■ Work to do ■
Find each line with the string "import" and report it.
* begin Dataset excerpt *
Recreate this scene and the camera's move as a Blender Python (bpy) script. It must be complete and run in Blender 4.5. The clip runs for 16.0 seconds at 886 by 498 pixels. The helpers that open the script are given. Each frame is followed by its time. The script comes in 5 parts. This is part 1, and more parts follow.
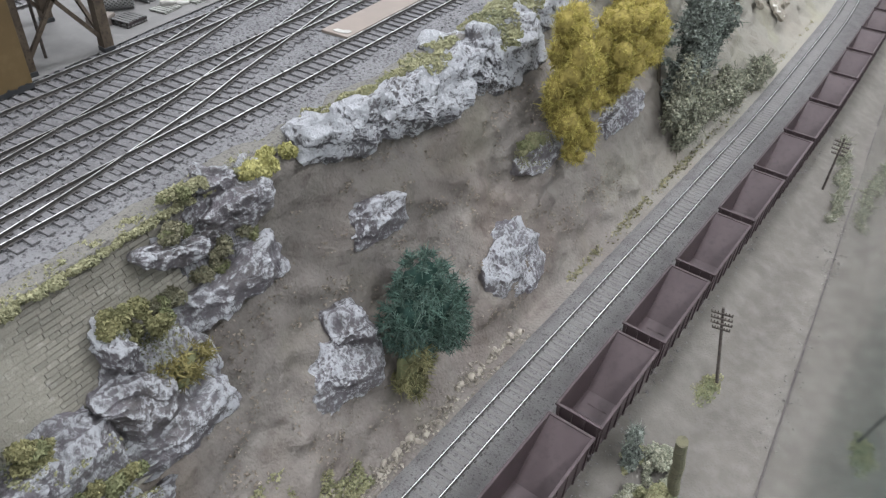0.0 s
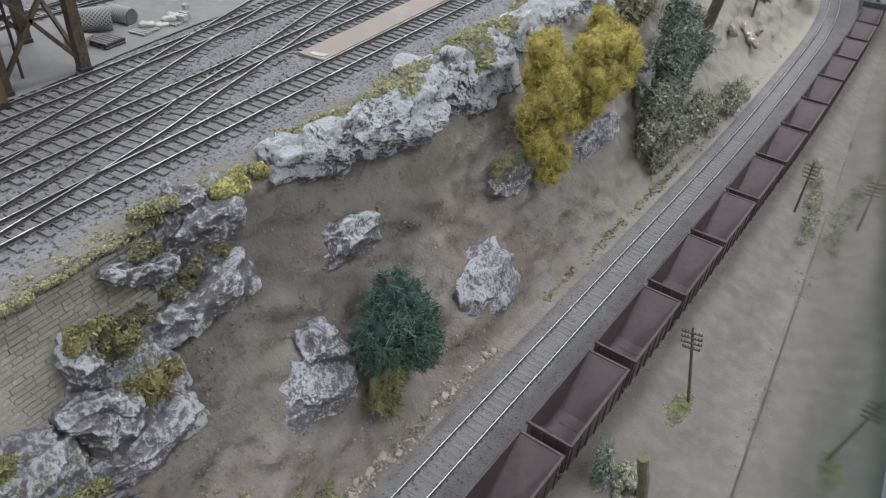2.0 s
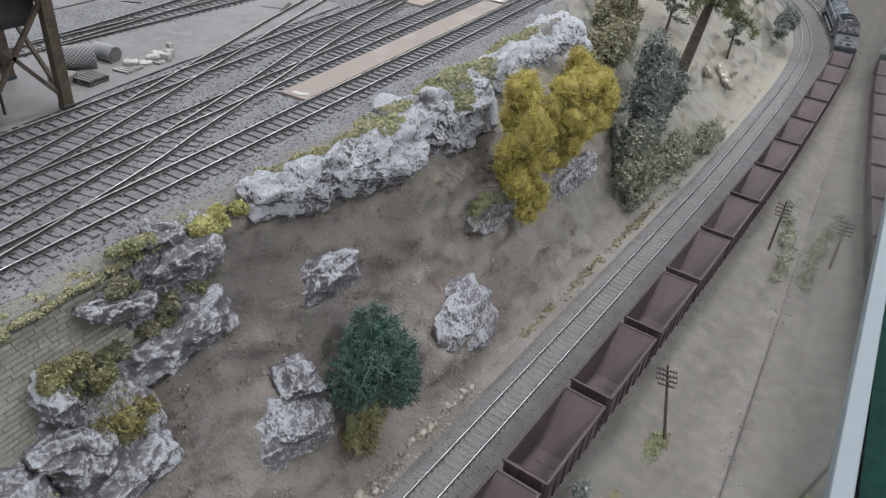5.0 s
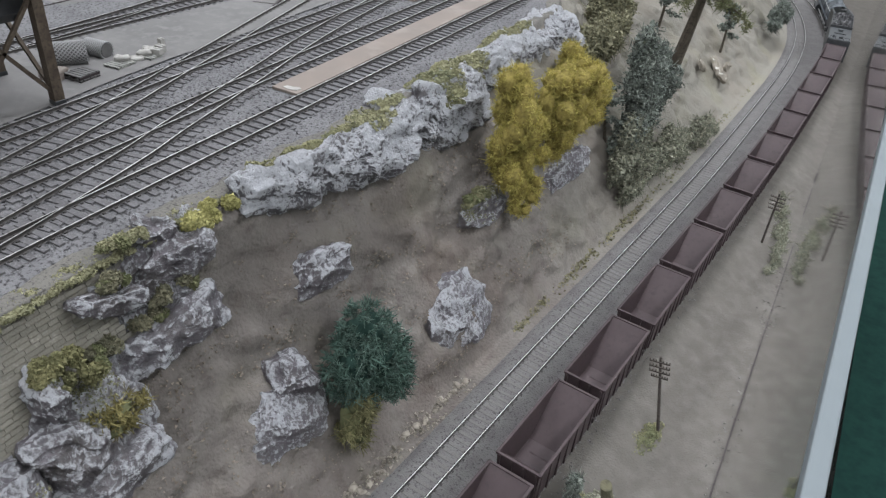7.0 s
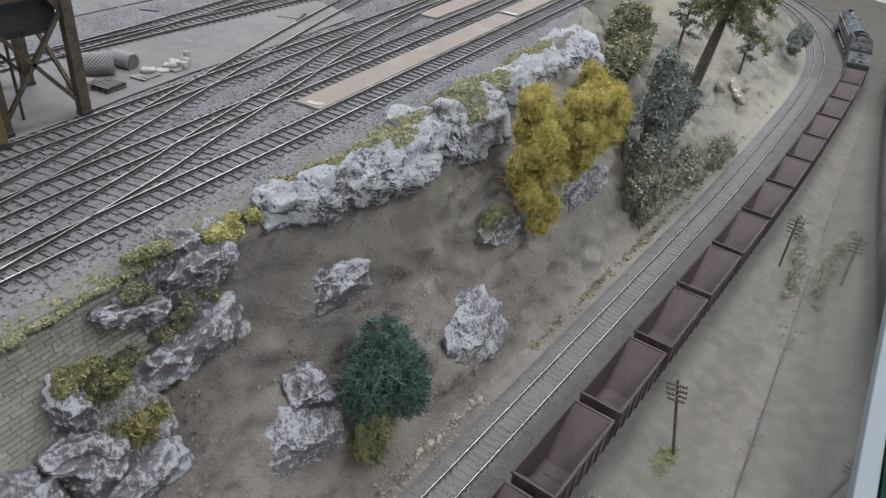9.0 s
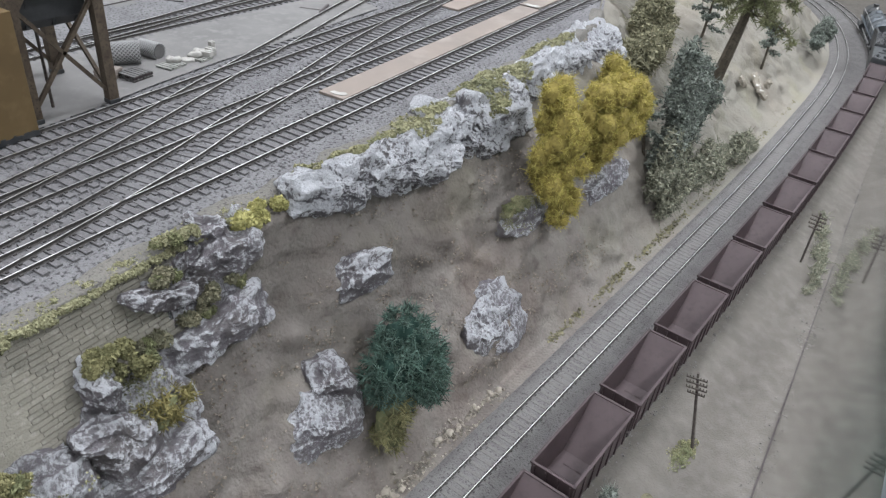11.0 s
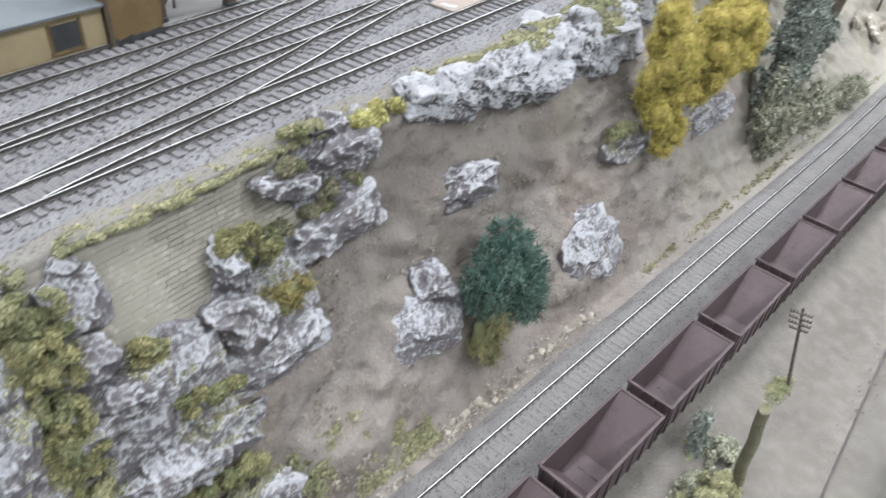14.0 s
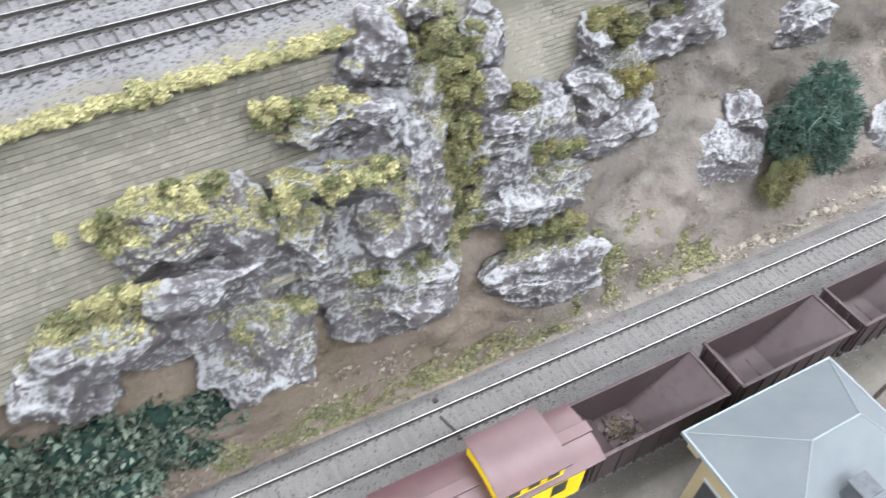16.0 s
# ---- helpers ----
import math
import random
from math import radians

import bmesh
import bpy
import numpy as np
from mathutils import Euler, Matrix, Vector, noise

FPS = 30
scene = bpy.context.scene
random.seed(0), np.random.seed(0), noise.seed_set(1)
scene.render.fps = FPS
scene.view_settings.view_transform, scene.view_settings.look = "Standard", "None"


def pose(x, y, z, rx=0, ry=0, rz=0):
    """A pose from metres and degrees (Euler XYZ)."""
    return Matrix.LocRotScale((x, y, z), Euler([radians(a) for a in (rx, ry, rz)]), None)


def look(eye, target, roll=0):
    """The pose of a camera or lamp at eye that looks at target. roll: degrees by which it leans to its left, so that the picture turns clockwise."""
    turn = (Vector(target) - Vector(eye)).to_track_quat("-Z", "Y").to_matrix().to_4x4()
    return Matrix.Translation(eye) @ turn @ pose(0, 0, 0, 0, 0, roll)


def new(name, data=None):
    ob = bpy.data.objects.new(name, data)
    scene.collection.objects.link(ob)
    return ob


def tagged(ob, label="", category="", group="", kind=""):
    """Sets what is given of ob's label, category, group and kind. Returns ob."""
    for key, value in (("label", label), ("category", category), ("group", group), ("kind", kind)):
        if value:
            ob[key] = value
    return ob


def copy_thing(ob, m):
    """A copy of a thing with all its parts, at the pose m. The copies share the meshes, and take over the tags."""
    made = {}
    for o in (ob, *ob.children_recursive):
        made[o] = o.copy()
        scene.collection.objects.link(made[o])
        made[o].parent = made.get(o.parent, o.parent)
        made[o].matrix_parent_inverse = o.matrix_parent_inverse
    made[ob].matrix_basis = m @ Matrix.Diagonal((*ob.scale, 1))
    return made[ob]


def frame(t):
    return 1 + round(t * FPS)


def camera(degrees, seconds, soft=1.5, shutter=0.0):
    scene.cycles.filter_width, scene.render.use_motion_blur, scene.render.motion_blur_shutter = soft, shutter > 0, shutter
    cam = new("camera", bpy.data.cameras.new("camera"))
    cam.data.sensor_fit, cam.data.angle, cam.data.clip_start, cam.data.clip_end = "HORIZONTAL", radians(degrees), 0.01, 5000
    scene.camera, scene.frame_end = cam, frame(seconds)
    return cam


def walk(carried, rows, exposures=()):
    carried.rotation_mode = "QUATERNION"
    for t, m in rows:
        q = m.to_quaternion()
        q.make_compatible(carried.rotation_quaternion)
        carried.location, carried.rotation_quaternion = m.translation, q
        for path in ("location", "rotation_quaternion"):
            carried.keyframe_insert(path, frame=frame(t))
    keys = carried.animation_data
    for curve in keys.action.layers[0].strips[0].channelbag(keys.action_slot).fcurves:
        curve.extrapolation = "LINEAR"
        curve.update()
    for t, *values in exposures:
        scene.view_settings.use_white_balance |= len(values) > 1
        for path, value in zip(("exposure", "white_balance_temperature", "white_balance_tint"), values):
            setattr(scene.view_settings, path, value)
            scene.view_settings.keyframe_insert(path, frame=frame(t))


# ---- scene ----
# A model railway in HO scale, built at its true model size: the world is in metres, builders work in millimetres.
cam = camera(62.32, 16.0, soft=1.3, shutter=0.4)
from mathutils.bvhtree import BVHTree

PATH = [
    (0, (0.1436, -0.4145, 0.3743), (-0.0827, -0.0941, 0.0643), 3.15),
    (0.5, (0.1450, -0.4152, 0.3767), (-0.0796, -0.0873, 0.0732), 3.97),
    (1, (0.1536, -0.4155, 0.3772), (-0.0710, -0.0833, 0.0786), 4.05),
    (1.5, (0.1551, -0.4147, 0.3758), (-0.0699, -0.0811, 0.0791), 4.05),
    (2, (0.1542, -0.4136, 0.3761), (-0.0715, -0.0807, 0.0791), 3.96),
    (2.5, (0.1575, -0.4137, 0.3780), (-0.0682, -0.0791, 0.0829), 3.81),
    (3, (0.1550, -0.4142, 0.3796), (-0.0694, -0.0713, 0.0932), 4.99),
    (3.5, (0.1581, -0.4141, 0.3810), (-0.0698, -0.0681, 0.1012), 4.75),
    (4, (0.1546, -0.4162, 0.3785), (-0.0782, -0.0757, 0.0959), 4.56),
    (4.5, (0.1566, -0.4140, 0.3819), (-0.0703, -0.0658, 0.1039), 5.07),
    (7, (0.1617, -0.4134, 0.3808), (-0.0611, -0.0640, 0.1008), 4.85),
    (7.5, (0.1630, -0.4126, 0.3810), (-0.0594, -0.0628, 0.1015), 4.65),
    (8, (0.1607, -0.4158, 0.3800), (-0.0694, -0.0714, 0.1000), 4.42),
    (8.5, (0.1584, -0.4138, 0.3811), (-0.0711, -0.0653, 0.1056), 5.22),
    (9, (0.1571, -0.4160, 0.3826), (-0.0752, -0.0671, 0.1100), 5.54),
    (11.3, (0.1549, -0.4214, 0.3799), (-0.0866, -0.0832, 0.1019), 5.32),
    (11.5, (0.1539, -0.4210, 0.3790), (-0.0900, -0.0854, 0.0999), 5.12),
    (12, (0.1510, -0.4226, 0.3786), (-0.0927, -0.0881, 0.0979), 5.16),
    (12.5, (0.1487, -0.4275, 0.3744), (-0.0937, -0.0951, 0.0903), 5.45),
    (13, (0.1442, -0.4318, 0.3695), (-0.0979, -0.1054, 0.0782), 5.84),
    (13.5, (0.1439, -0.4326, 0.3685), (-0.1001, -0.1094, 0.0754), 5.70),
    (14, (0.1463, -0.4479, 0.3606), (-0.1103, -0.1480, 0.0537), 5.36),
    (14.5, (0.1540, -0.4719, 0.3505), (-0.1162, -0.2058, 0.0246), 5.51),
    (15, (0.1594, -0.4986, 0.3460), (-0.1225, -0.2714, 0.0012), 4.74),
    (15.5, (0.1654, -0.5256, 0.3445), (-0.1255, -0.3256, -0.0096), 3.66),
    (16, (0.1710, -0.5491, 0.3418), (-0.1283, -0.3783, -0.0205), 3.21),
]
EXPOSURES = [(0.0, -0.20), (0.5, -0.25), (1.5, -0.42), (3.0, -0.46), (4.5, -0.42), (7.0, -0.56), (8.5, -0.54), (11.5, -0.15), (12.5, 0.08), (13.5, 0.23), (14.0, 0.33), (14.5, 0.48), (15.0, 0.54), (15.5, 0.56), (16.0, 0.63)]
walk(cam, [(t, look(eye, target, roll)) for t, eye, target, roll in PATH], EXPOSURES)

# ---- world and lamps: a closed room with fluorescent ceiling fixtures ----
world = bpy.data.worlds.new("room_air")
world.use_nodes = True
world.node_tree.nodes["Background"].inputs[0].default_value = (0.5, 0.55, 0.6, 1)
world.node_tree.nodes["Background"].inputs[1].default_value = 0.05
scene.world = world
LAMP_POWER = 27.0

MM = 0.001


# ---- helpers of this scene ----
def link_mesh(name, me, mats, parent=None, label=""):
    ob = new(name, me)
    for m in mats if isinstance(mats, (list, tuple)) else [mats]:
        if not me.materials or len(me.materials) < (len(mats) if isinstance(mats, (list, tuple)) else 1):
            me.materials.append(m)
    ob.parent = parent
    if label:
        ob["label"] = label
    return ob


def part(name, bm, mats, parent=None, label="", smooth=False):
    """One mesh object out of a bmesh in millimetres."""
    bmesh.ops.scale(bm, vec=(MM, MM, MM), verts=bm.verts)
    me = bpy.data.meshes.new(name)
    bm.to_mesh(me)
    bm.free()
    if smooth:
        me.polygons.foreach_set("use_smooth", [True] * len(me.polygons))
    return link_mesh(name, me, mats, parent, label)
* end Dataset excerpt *
■ Expected answer ■
import math
import random
from math import radians
import bmesh
import bpy
import numpy as np
from mathutils import Euler, Matrix, Vector, noise
from mathutils.bvhtree import BVHTree